11.The Bank has established appropriate internal procedures regarding the personal transactions of (i) financial analysts and other interested persons participating in the preparation of investment-related research; (ii) to ensure the physical separation of financial analysts and other interested persons participating in the preparation of investment analyses; in addition, appropriate information limits were also set (iii) regarding the acceptance of incentives and remuneration.

12.Content of this material enjoys copyright protection according to Act LXXVI. of 1999 on copyright, and may therefore be copied, published, distributed or used in any other form only with prior written consent of MBH Bank. All rights reserved. Unauthorized use is prohibited.

13.This publication is valid at the time of its publication. The date of preparation of the publication: 17:00 02/09/2025

14.The valuation procedures used:

Discounted cash flow valuation

The discounted cash flow valuation is a method of valuing a company (or project, assets, business, etc.) with the time value of the money. The model forecasts the company's free cash flow (free cash flow to firm) and discounts it with the average cost of capital (WACC). The cash flow is simply the cash that is generated by a business and which can be distributed to investors. The free cash flow represents economic value, while accounting metric like net earning doesn't. The WACC represents the required rate of return by the investors. If a business is risky the required rate of return, the WACC will be higher.

Discounted cash flow model (DCF): We analyze the companies using five-year forecast period and set a terminal value based on the entity's long-term growth or on different exit multiples like EV/EBITDA or EV/EBIT. In certain cases the forecast period may differ from

five years. In this case the analysts must define the reason for difference. The cash flows are discounted by the company's WACC unless otherwise specified.

In the first step we forecast the company's cash flow. The free cash flow to firm (FCFF) is based on the earnings before interest and taxes (EBIT), the tax rate, depreciation and amortization (D&A), net change in working capital (which is based on the current assets and current liabilities) and the capital expenditures (CAPEX). The model requires a terminal value which can be based on the long-term growth or on an exit multiple like EV/EBITDA, or EV/EBIT. Forecasting the terminal value is a crucial point because in most cases it makes up more than 50% of the net present value.

The discount rate (WACC): The average cost of capital of the company is dependent on the industry, the risk-free rate, tax, the cost of debt and the equity risk premium. The cost of equity is calculated by the CAPM model, where the independent variables are the riskfree rate, the industry specific levered beta, and the equity risk premium. The WACC is dependent on the capital structure, so the forecast of the equity/debt mix is crucial.

At the end we get the enterprise value (EV). The EV is the market capitalization plus the total debt and preferred equity and minority interest, minus the company's cash. In the last step we reduce the EV with the net debt.

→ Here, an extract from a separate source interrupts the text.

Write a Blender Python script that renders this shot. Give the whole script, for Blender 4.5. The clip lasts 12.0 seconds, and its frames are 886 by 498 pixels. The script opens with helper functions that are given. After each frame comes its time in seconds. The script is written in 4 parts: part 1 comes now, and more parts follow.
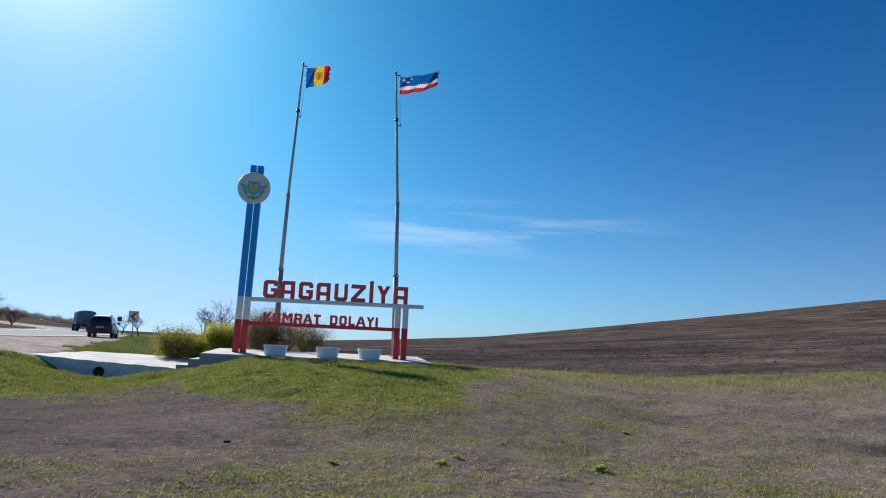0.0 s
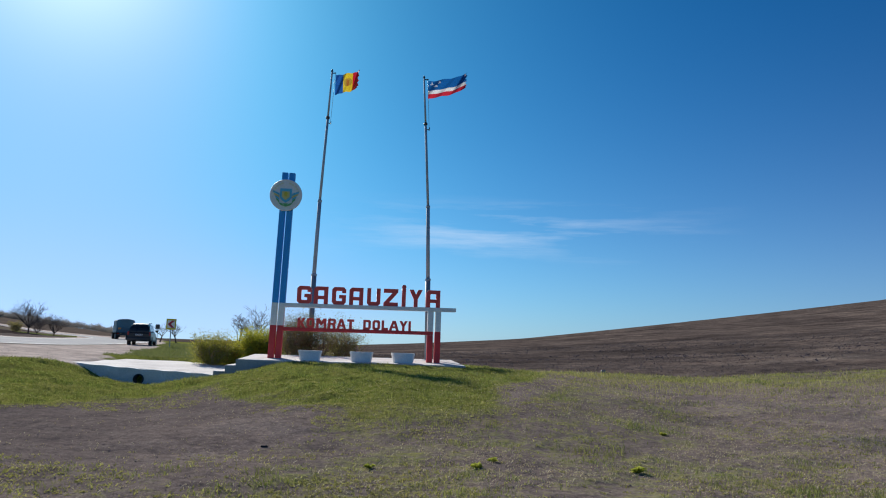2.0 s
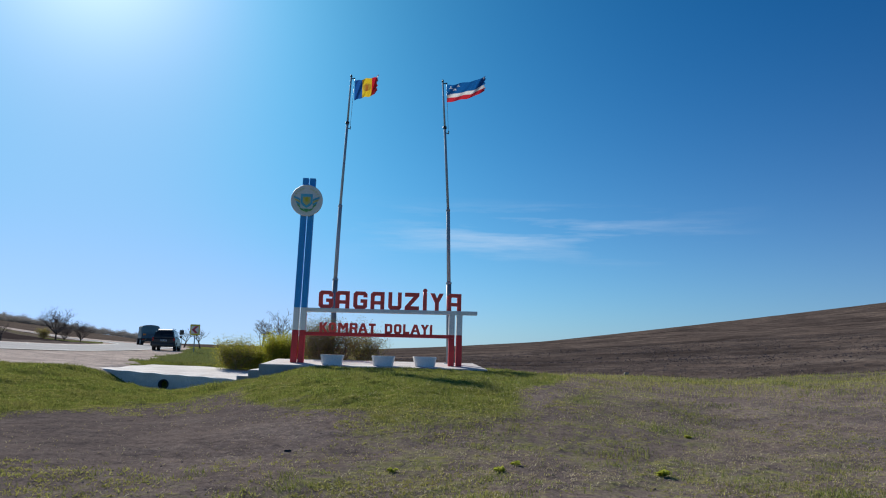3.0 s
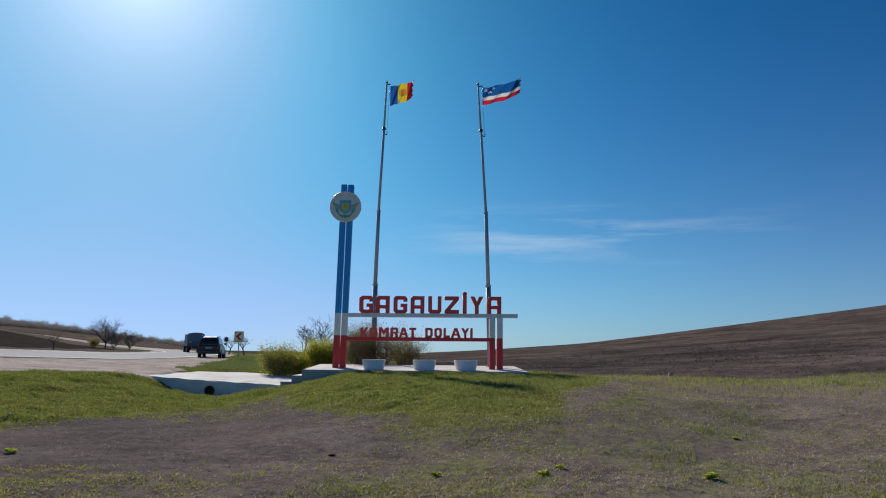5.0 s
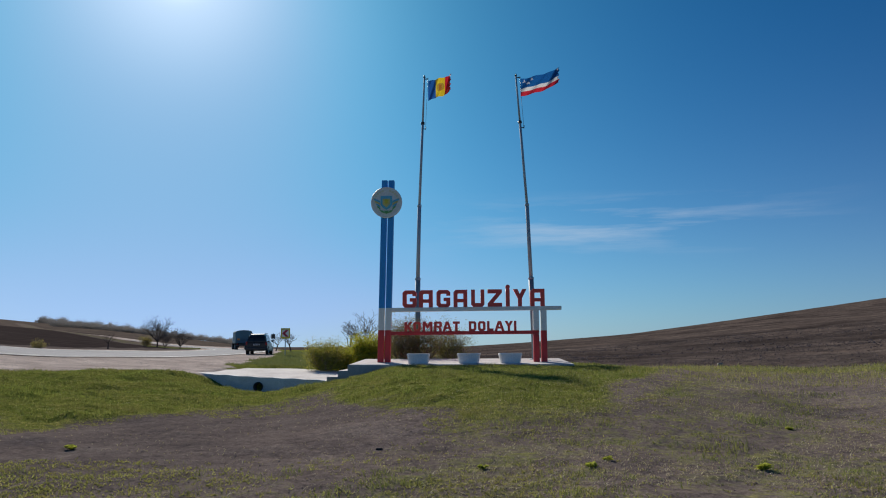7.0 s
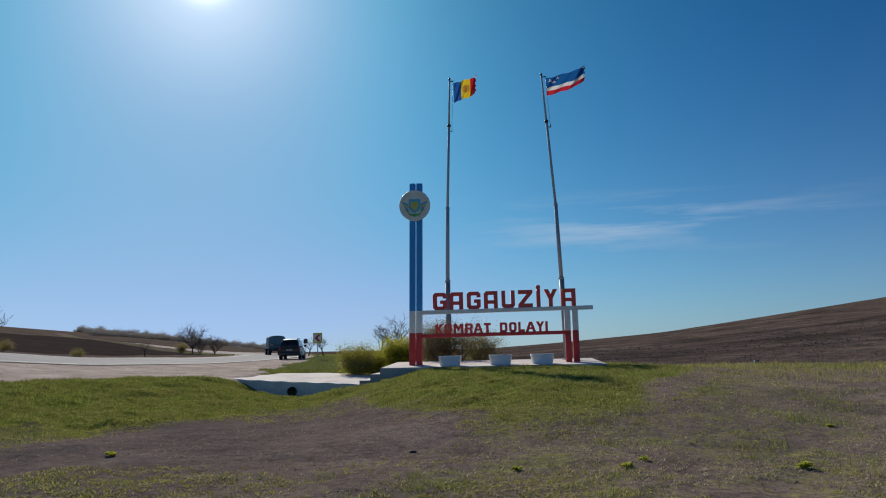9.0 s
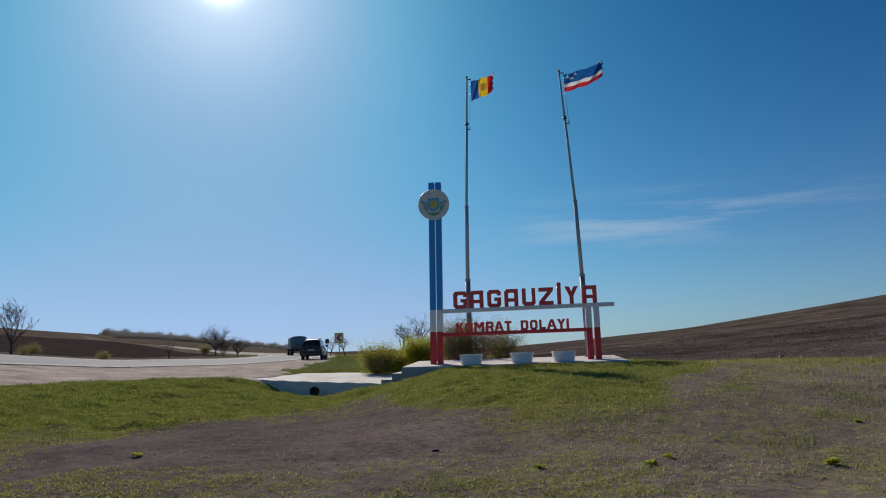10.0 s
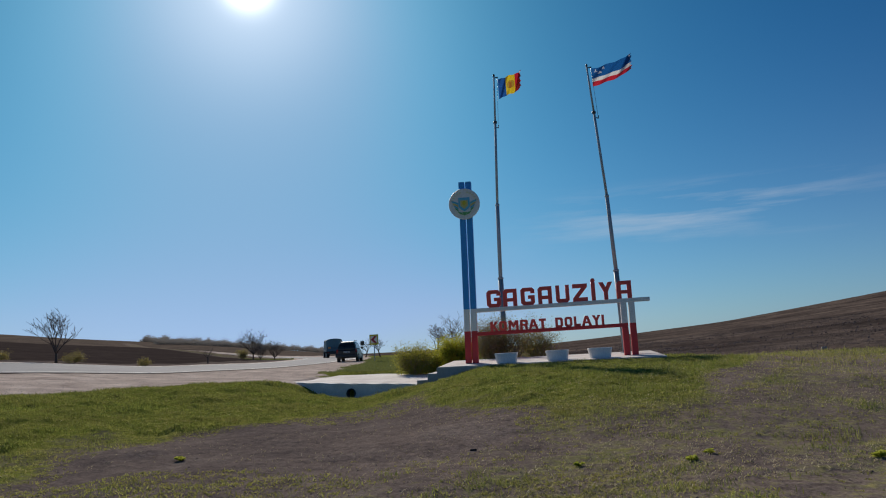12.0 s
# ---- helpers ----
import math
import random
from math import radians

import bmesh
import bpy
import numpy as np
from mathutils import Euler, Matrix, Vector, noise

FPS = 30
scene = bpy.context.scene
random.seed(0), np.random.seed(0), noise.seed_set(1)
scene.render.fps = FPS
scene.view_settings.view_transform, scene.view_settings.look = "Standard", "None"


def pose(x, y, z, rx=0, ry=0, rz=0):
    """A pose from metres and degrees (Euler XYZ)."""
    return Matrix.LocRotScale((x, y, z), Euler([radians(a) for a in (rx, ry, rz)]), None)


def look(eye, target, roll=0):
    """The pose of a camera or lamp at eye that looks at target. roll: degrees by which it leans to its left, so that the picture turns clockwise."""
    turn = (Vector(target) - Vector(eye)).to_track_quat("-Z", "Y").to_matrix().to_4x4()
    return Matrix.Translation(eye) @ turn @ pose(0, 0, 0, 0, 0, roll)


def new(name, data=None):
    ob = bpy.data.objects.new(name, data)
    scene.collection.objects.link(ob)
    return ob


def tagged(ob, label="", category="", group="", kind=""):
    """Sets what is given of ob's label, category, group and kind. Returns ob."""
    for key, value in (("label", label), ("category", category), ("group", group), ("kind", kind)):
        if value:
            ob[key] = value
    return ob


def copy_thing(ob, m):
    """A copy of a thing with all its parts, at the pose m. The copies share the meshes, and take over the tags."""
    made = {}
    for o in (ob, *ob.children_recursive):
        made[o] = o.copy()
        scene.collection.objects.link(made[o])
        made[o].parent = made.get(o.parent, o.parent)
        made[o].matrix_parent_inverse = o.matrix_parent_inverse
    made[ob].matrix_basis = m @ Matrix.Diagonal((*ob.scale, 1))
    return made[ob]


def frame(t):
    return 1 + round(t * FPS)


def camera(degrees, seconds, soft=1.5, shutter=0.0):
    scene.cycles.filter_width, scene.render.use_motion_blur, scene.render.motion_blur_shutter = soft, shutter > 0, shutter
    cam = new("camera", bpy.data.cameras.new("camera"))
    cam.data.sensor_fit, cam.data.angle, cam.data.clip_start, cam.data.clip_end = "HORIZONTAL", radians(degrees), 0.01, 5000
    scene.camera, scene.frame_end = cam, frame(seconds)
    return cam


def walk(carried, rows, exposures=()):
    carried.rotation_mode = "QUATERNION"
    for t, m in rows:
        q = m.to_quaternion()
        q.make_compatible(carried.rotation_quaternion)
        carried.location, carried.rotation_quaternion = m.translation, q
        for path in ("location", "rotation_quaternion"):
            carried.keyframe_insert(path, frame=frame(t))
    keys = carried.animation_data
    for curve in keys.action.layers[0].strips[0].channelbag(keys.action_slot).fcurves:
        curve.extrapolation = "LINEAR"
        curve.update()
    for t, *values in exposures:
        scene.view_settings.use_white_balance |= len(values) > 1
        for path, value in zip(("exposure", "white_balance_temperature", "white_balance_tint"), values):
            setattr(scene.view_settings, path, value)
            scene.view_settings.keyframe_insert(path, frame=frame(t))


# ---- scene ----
# ------------------------------------------------------------------ camera
EYE = Vector((0.0, 0.0, 1.5))
cam = camera(62.19, 12.0, soft=1.1)


def aim(yaw, pitch, roll):
    y, p = radians(yaw), radians(pitch)
    return look(EYE, EYE + Vector((-math.sin(y) * math.cos(p), math.cos(y) * math.cos(p), math.sin(p))), roll)


PATH = [
    (0.0, -8.485, 7.49, 2.706), (0.5, -7.901, 7.547, 2.457), (1.0, -7.288, 7.537, 2.265), (1.5, -6.559, 7.616, 2.151),
    (2.0, -6.011, 7.628, 1.892), (2.5, -5.09, 7.582, 1.734), (3.0, -4.389, 7.851, 1.486), (5.0, -1.34, 8.056, 0.683),
    (5.5, -0.508, 7.954, 0.443), (6.0, 0.184, 7.904, 0.172), (6.5, 1.08, 7.843, -0.081), (7.0, 1.935, 7.546, -0.265),
    (9.0, 4.224, 7.735, -1.295), (9.5, 5.077, 7.663, -1.621), (10.0, 5.77, 7.675, -1.913), (10.5, 6.309, 7.682, -2.282),
    (11.0, 6.996, 7.6, -2.501), (11.5, 7.718, 7.635, -2.818), (12.0, 8.278, 7.755, -3.214)]
walk(cam, [(t, aim(a, b, c)) for t, a, b, c in PATH], exposures=[(0.0, 0.14, 6350, 10), (2.5, 0.0, 6450, 10), (5.5, -0.24, 6600, 10.5), (9.0, -0.38, 6850, 11.5), (12.0, -0.46, 6950, 12)])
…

This figure divided by the shares outstanding we arrive at the target share price.

The discounted cash flow model includes sensitivity analysis which takes the effects of the change in the WACC, the long-term growth or the used exit multiples on which the terminal value is based.

Our target price is based on a 12-month basis, ex-dividend unless stated otherwise.

Peer group valuation: For comparison we use peer group valuation. The analysis based on important indicators and multiples like P/E, EV/EBITDA, EV/EBIT, market capitalization, P/S, EBITDA margin, net debt to EBITDA, EBITDA growth, dividend yield and ROIC. If the industry justifies we may use other multiples. The peer group is compiled according to the companies' main business, with respect to the region (DM or EM market).